Knowing product device’s vulnerabilities is essential if it is to be efficiently protected. The laboratory has developed dedicated scanning and fuzzing tools to test different types of communication interfaces pertaining to IoT devices: ethernet, wifi, zigbee, bluetooth, nfc.. The LSOSP also operates state-of-the-art side-channel and fault injection testbenchs that allow us caracterisation of the physical security of objects, components and specific IPs.

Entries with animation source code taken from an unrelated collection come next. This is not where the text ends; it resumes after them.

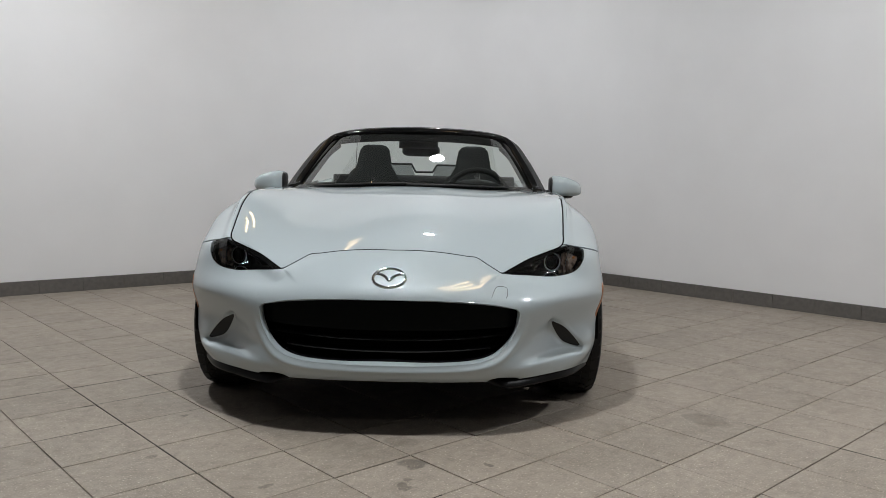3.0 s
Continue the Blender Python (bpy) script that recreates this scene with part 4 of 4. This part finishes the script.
# joints that have lost their filling and hold dark dirt
for x0, y0, x1, y1, wide in ((1.8, -2.1, 1.8, -1.45, .0042), (.6, -.73, .6, -.58, .0040), (-.35, .6, .45, .6, .0038), (0, -.6, 0, .65, .0034), (-.3, 0, .32, 0, .0036), (.12, -1.2, .47, -1.2, .0038), (-.05, .3, .45, .3, .0036), (1.8, -2.7, 1.8, -2.12, .0032)):
    upright = x0 == x1
    a, b = (wide / 2, 0) if upright else (0, wide / 2)
    part("open_joint", box(min(x0, x1) - a, max(x0, x1) + a, min(y0, y1) - b, max(y0, y1) + b, -.0034, -.0002), MAT["open_joint"], floor, smooth=False)

# skirting: one tile after another along the wall
base_line = np.array(wall_line(0.0, WEST, OPENING))
seg = np.concatenate([[0], np.cumsum(np.linalg.norm(np.diff(base_line, axis=0), axis=1))])
skirting = tagged(new("baseboard"), "dark grey-brown tile skirting along the wall", "baseboard", kind="structure")


def along(s):
    return np.array([np.interp(s, seg, base_line[:, 0]), np.interp(s, seg, base_line[:, 1])])


def skirting_piece(s0, s1, parent):
    n = 2 if s1 < seg[1] + .01 or s0 > seg[-2] - .01 else 5
    bm = bmesh.new()
    rows = []
    for s in np.linspace(s0, s1, n):
        p, q = along(s), along(min(s + .01, seg[-1])) - along(max(s - .01, 0))
        t = q / np.linalg.norm(q)
        nrm = np.array([t[1], -t[0]])
        a = p + nrm * .011
        b = p + nrm * .001
        rows.append([bm.verts.new((*a, .0)), bm.verts.new((*a, .098)), bm.verts.new((*(p + nrm * .009), .100)), bm.verts.new((*b, .100))])
    for u, v in zip(rows[:-1], rows[1:]):
        for k in range(3):
            bm.faces.new((u[k], u[k + 1], v[k + 1], v[k]))
    bm.faces.new(rows[0])
    bm.faces.new(rows[-1][::-1])
    bmesh.ops.recalc_face_normals(bm, faces=bm.faces[:])
    return part("skirting_tile", bm, MAT["skirting"], parent, smooth=False)


starts = []
s = (math.ceil(WEST / PITCH) * PITCH) - WEST
while s < seg[1] + .52:
    starts.append(s)
    s += PITCH
s -= PITCH
while s < seg[-2] - .1:
    s += .155
    starts.append(s)
y = math.floor((BEND_B[1] - .12) / PITCH) * PITCH
while y > OPENING + .02:
    starts.append(seg[-2] + (BEND_B[1] - y))
    y -= PITCH
starts.append(seg[-1])
for a, b in zip(starts[:-1], starts[1:]):
    if b - a > .03:
        skirting_piece(a + .0015, b - .0015, skirting)
part("joint_backing", wall_body(wall_line(.0005), wall_line(.004), 0.0, .097), MAT["grout"], skirting, smooth=False)
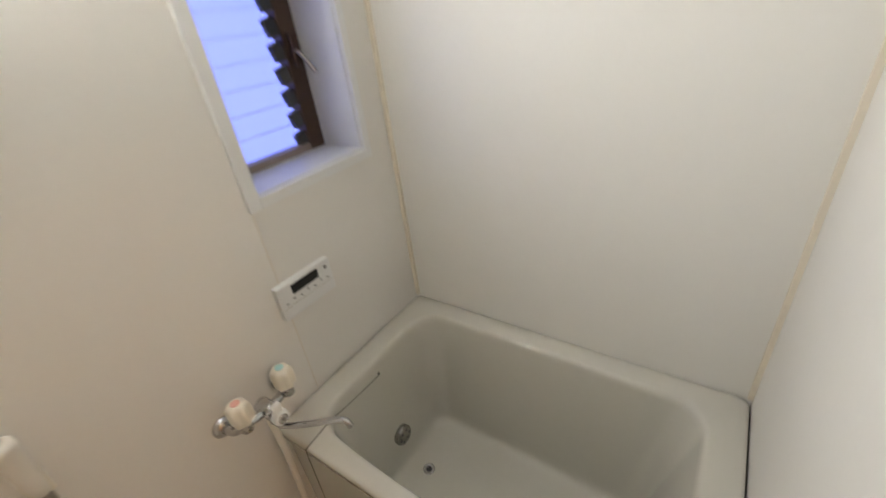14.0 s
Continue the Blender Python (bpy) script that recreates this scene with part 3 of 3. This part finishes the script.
# bath window
bw = thing("window_2", BX0, -0.39, 1.06, "white framed louvre window with glass slats", "window")
tagged(bw, kind="structure")
for a in ((-0.618, YW0, 1.054, 1.712), (YW1, -0.148, 1.054, 1.712)):
    part("trim", box(BX0 - 0.004, BX0 + 0.012, a[0], a[1], a[2], a[3], 0.002), WHITE, bw, "white plastic trim")
for z0, z1 in ((1.054, ZW0), (ZW1, 1.712)):
    part("trim", box(BX0 - 0.004, BX0 + 0.012, YW0, YW1, z0, z1, 0.002), WHITE, bw)
gx = BX0 - 0.185
for a in ((gx, BX0 - 0.004, YW0 - 0.002, YW0 + 0.004, ZW0, ZW1), (gx, BX0 - 0.004, YW1 - 0.004, YW1 + 0.002, ZW0, ZW1), (gx, BX0 - 0.004, YW0 + 0.004, YW1 - 0.004, ZW0 - 0.002, ZW0 + 0.004), (gx, BX0 - 0.004, YW0 + 0.004, YW1 - 0.004, ZW1 - 0.004, ZW1 + 0.002)):
    part("reveal", box(*a), WHITE, bw)
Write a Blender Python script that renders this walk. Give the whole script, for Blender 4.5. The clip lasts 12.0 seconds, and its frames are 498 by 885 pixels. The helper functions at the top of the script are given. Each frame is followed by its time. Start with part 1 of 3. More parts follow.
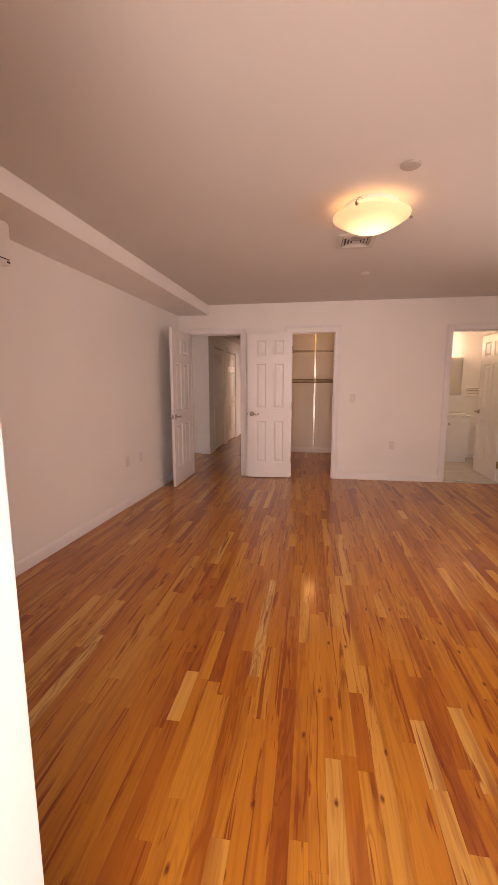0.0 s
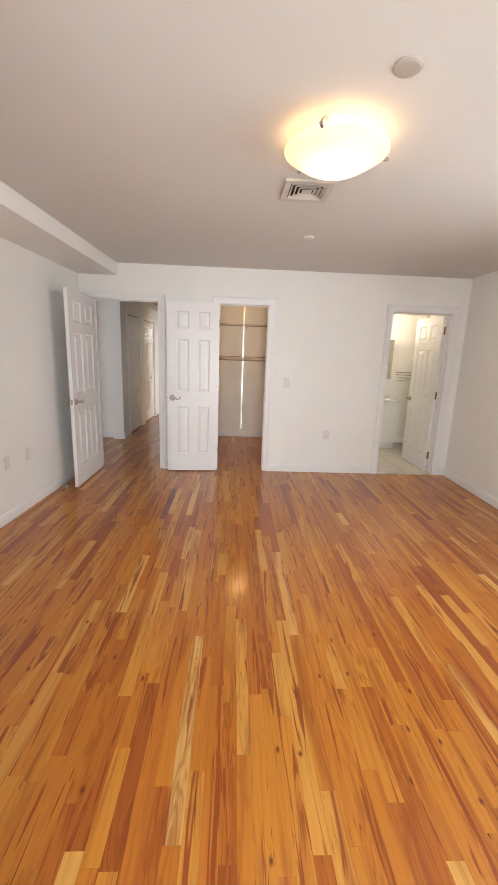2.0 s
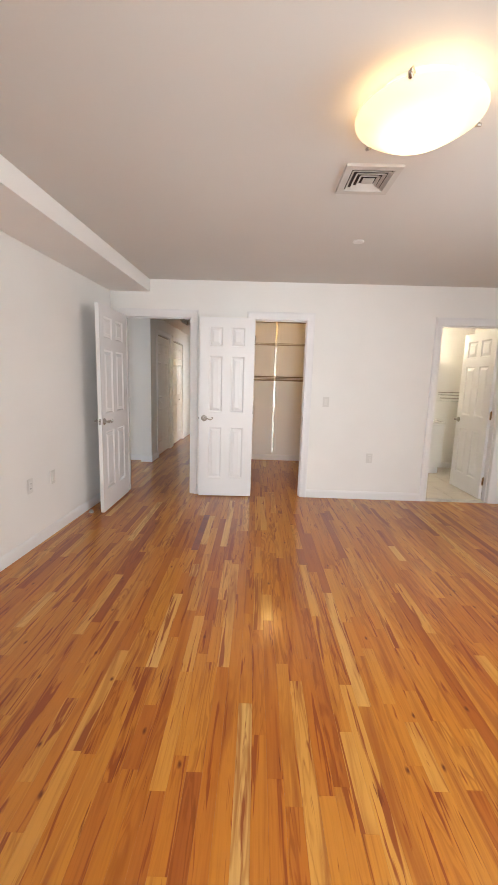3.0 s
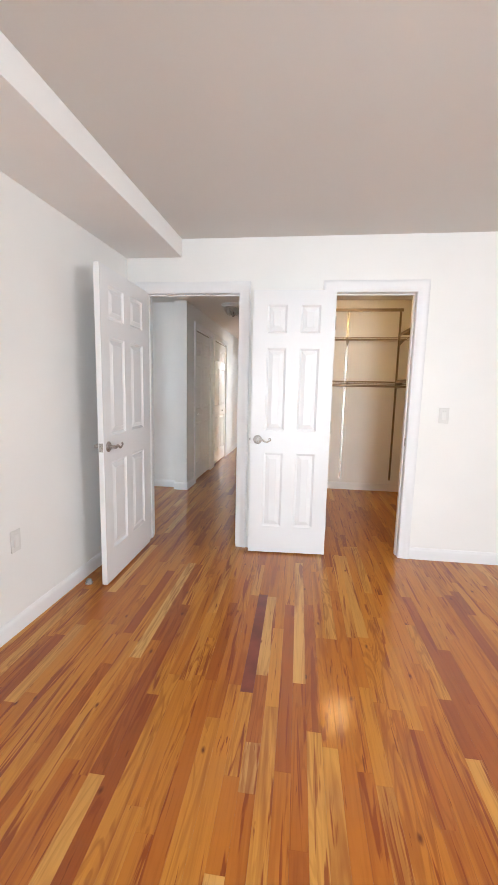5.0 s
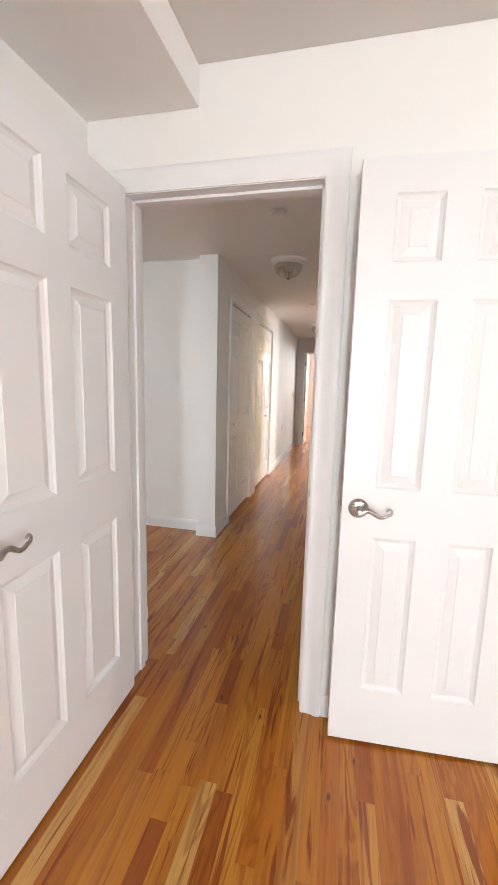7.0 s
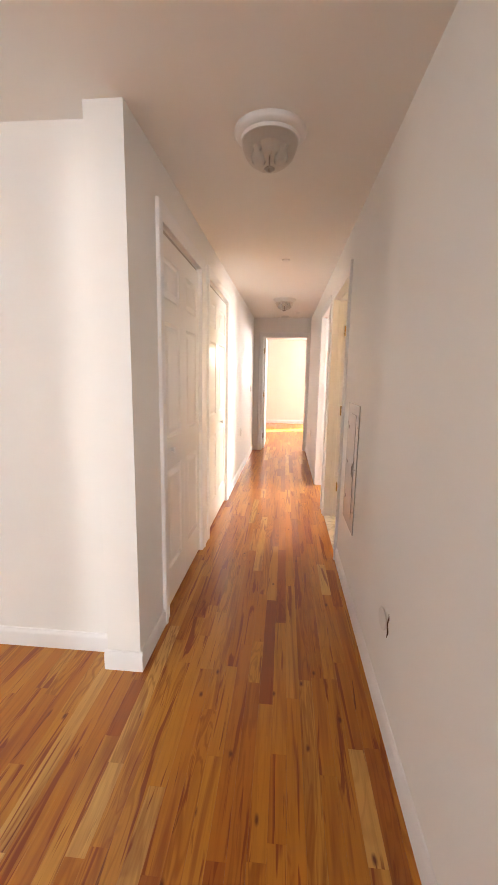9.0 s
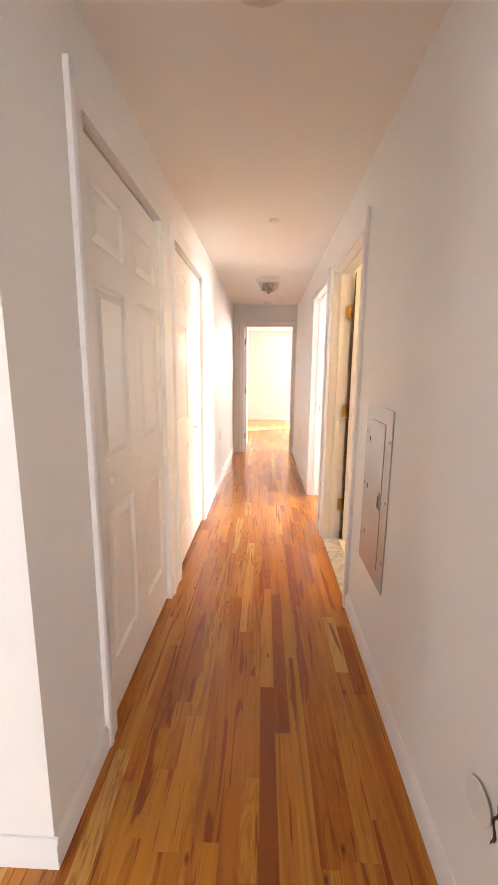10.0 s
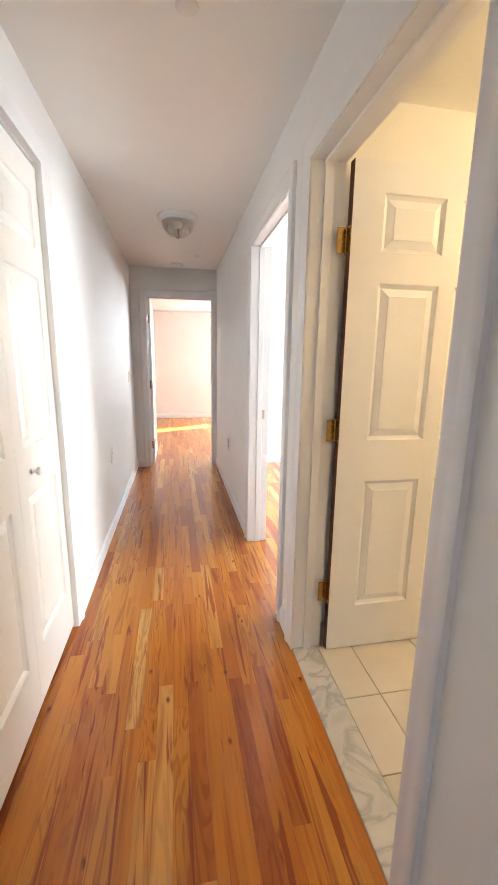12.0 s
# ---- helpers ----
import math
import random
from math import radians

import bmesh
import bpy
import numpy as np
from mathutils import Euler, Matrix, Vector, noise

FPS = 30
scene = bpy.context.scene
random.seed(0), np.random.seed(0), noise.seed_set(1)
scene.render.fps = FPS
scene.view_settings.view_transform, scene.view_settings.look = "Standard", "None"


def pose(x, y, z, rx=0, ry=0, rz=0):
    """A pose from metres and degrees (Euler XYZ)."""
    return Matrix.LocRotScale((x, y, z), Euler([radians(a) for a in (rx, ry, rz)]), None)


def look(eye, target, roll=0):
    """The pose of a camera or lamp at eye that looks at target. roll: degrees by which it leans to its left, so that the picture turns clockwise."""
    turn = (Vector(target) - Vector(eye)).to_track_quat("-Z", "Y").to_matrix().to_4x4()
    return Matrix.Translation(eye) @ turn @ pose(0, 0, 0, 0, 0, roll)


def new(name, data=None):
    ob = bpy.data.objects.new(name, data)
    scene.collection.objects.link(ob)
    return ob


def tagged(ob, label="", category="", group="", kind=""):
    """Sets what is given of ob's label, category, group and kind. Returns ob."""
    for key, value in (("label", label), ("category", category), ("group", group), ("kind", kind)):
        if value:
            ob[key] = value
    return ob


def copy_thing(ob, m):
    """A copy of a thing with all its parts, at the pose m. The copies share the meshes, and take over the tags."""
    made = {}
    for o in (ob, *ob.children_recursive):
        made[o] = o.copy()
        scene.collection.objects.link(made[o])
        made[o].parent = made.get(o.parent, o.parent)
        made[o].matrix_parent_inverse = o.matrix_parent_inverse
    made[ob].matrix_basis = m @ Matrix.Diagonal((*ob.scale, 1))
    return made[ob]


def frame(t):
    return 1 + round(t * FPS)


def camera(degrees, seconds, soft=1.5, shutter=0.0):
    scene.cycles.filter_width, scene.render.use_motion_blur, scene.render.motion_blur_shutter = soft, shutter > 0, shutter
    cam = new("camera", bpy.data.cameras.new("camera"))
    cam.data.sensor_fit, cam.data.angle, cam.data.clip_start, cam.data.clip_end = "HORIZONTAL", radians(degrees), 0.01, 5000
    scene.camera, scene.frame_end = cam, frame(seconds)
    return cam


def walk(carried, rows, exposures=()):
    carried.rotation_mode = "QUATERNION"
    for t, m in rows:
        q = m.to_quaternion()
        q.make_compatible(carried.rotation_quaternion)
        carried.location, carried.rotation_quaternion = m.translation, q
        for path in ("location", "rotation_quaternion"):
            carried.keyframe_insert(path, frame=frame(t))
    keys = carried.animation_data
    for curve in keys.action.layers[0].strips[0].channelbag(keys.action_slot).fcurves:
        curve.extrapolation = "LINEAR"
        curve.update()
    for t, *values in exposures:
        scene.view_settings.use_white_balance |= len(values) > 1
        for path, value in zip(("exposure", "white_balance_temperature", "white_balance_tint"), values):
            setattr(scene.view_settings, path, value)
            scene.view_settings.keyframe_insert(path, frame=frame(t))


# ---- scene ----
cam = camera(64.4, 12.0, soft=1.1)
PATH = [
    (0, (2.085, -5.661, 1.344), (1.78, -3.706, 1.051), -0.1),
    (0.5, (1.997, -5.552, 1.331), (1.979, -3.583, 0.985), 1.4),
    (1, (1.97, -5.446, 1.332), (2.058, -3.481, 0.97), 2.4),
    (1.5, (1.984, -5.173, 1.342), (2.098, -3.216, 0.948), 2.5),
    (2, (1.998, -4.936, 1.469), (2.084, -2.986, 1.035), 2.1),
    (2.5, (1.93, -4.772, 1.497), (1.981, -2.811, 1.104), 2.0),
    (3, (1.853, -4.604, 1.378), (1.822, -2.63, 1.062), 1.7),
    (3.2, (1.852, -4.492, 1.347), (1.805, -2.517, 1.034), 1.7),
    (5, (1.567, -3.144, 1.321), (1.325, -1.178, 1.047), 1.3),
    (5.5, (1.467, -2.711, 1.322), (1.201, -0.747, 1.055), 1.5),
    (6, (1.409, -2.292, 1.335), (1.055, -0.342, 1.064), 1.6),
    (6.5, (1.276, -1.887, 1.343), (0.885, 0.059, 1.094), 1.7),
    (6.7, (1.235, -1.729, 1.341), (0.802, 0.205, 1.072), 1.6),
    (8.3, (0.909, -0.424, 1.365), (0.579, 1.52, 1.03), 1.3),
    (8.4, (0.896, -0.346, 1.364), (0.588, 1.6, 1.024), 1.4),
    (8.5, (0.88, -0.274, 1.364), (0.592, 1.674, 1.014), 1.2),
    (9, (0.797, 0.106, 1.359), (0.627, 2.07, 1.023), 1.0),
    (9.5, (0.734, 0.471, 1.343), (0.635, 2.438, 0.996), 0.8),
    (10, (0.724, 0.846, 1.349), (0.654, 2.812, 0.987), 0.6),
    (10.5, (0.699, 1.224, 1.363), (0.66, 3.193, 1.014), 0.3),
    (11, (0.718, 1.614, 1.33), (0.709, 3.58, 0.962), 0.5),
    (11.5, (0.724, 1.973, 1.332), (0.802, 3.935, 0.951), 0.5),
    (12, (0.711, 2.346, 1.324), (1.073, 4.27, 0.916), 0.8),
]
walk(cam, [(t, look(eye, target, roll)) for t, eye, target, roll in PATH],
     [(0, 2.65, 10000, 42), (0.5, 3.05, 8100, 18), (1, 3.2, 7000, 9), (1.5, 3.3, 7000, 10), (3.2, 3.5, 6900, 11), (5, 3.9, 6400, 8), (6.7, 4.0, 6600, 9), (8.3, 4.45, 7900, 17), (9, 4.6, 7700, 17), (10, 4.85, 7500, 17), (10.5, 4.9, 6700, 12), (11, 4.85, 6400, 8), (11.5, 4.65, 6200, 6), (12, 4.35, 6200, 6)])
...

Once threats and vulnerabilities have been assessed, we are able to develop fully secure solutions by being able to address all scales of a Cyber Physical System (CPS): from components to architecture. For example, we have experience in securing vehicles against theft and SCADA-type networks. We have implemented a trust anchor allowing strong authentication on those often old and obsolete networks. The laboratory’s activities also encompass the development of secure hardware IPs for cryptography (symmetric and asymmetric encryption (ECC), homomorphic encryption, RNG, PUF, etc.) that have countermeasures against known attacks. We also have actions in the security of processors and their microarchitecture with the challenge of implementing intrinsically secure processors that would no longer require the developer to worry about vulnerabilities in their code. These SOCs allow fully encrypted programs (data and code) to be executed with intrinsic integrity of the control flow and authenticity of instructions at runtime.

Within the framework of the applications and uses we address, we have recurring needs in secure protocols to communicate together very constrained lightweight objects (constrained especially in terms of energy) that are found in the IoT. We therefore adapt these protocols to ensure the most intuitive use of products throughout their life cycle and taking into account end-users’ privacy.